Short problem
Set down each line of the material that follows, exactly, with no pictures.

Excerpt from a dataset
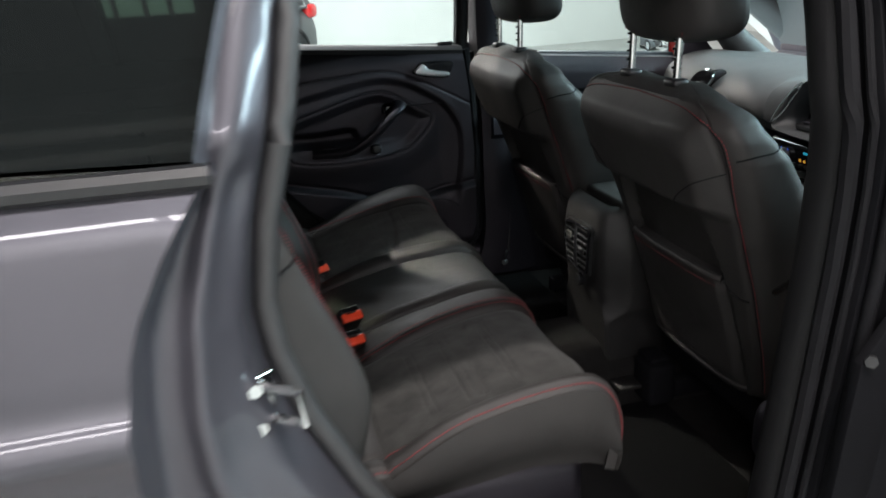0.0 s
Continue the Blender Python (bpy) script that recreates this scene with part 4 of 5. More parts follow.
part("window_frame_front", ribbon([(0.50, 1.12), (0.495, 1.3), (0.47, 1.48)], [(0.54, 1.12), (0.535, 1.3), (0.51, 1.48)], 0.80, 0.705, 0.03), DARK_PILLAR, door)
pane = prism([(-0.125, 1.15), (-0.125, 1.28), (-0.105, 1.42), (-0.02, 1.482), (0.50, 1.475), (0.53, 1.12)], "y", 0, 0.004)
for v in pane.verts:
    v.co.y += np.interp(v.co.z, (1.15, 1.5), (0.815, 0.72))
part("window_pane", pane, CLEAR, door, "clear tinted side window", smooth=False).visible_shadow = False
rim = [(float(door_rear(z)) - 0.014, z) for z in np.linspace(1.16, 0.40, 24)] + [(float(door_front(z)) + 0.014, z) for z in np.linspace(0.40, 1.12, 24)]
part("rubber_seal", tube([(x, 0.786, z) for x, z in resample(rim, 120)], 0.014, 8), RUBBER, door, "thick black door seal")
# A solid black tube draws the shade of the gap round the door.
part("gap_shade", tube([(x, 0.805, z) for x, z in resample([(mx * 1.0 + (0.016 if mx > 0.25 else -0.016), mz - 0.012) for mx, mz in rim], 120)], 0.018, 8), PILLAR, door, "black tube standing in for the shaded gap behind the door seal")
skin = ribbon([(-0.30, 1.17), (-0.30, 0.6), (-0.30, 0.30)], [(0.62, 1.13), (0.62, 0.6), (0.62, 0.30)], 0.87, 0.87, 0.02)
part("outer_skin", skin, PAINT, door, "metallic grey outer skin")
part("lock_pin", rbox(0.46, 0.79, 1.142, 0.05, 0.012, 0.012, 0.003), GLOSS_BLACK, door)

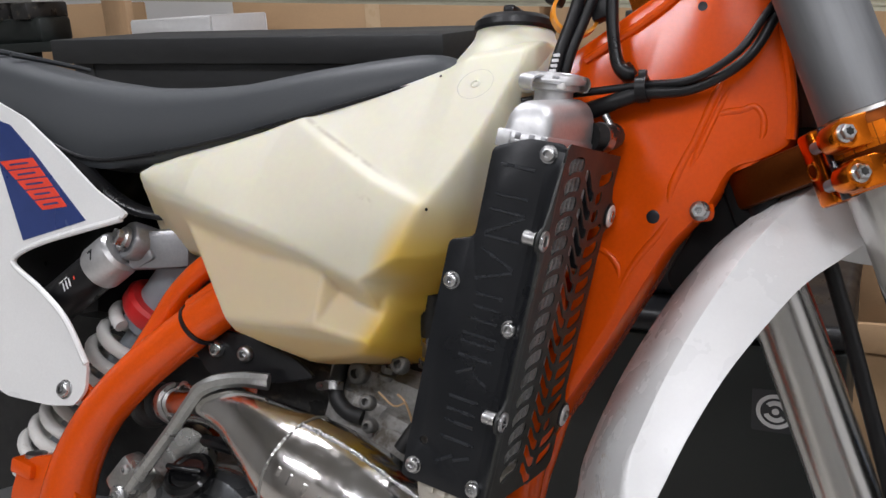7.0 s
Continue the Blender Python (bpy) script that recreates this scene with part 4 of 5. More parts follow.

Written response
0.0 s
Continue the Blender Python (bpy) script that recreates this scene with part 4 of 5. More parts follow.
part("window_frame_front", ribbon([(0.50, 1.12), (0.495, 1.3), (0.47, 1.48)], [(0.54, 1.12), (0.535, 1.3), (0.51, 1.48)], 0.80, 0.705, 0.03), DARK_PILLAR, door)
pane = prism([(-0.125, 1.15), (-0.125, 1.28), (-0.105, 1.42), (-0.02, 1.482), (0.50, 1.475), (0.53, 1.12)], "y", 0, 0.004)
for v in pane.verts:
    v.co.y += np.interp(v.co.z, (1.15, 1.5), (0.815, 0.72))
part("window_pane", pane, CLEAR, door, "clear tinted side window", smooth=False).visible_shadow = False
rim = [(float(door_rear(z)) - 0.014, z) for z in np.linspace(1.16, 0.40, 24)] + [(float(door_front(z)) + 0.014, z) for z in np.linspace(0.40, 1.12, 24)]
part("rubber_seal", tube([(x, 0.786, z) for x, z in resample(rim, 120)], 0.014, 8), RUBBER, door, "thick black door seal")
# A solid black tube draws the shade of the gap round the door.
part("gap_shade", tube([(x, 0.805, z) for x, z in resample([(mx * 1.0 + (0.016 if mx > 0.25 else -0.016), mz - 0.012) for mx, mz in rim], 120)], 0.018, 8), PILLAR, door, "black tube standing in for the shaded gap behind the door seal")
skin = ribbon([(-0.30, 1.17), (-0.30, 0.6), (-0.30, 0.30)], [(0.62, 1.13), (0.62, 0.6), (0.62, 0.30)], 0.87, 0.87, 0.02)
part("outer_skin", skin, PAINT, door, "metallic grey outer skin")
part("lock_pin", rbox(0.46, 0.79, 1.142, 0.05, 0.012, 0.012, 0.003), GLOSS_BLACK, door)

7.0 s
Continue the Blender Python (bpy) script that recreates this scene with part 4 of 5. More parts follow.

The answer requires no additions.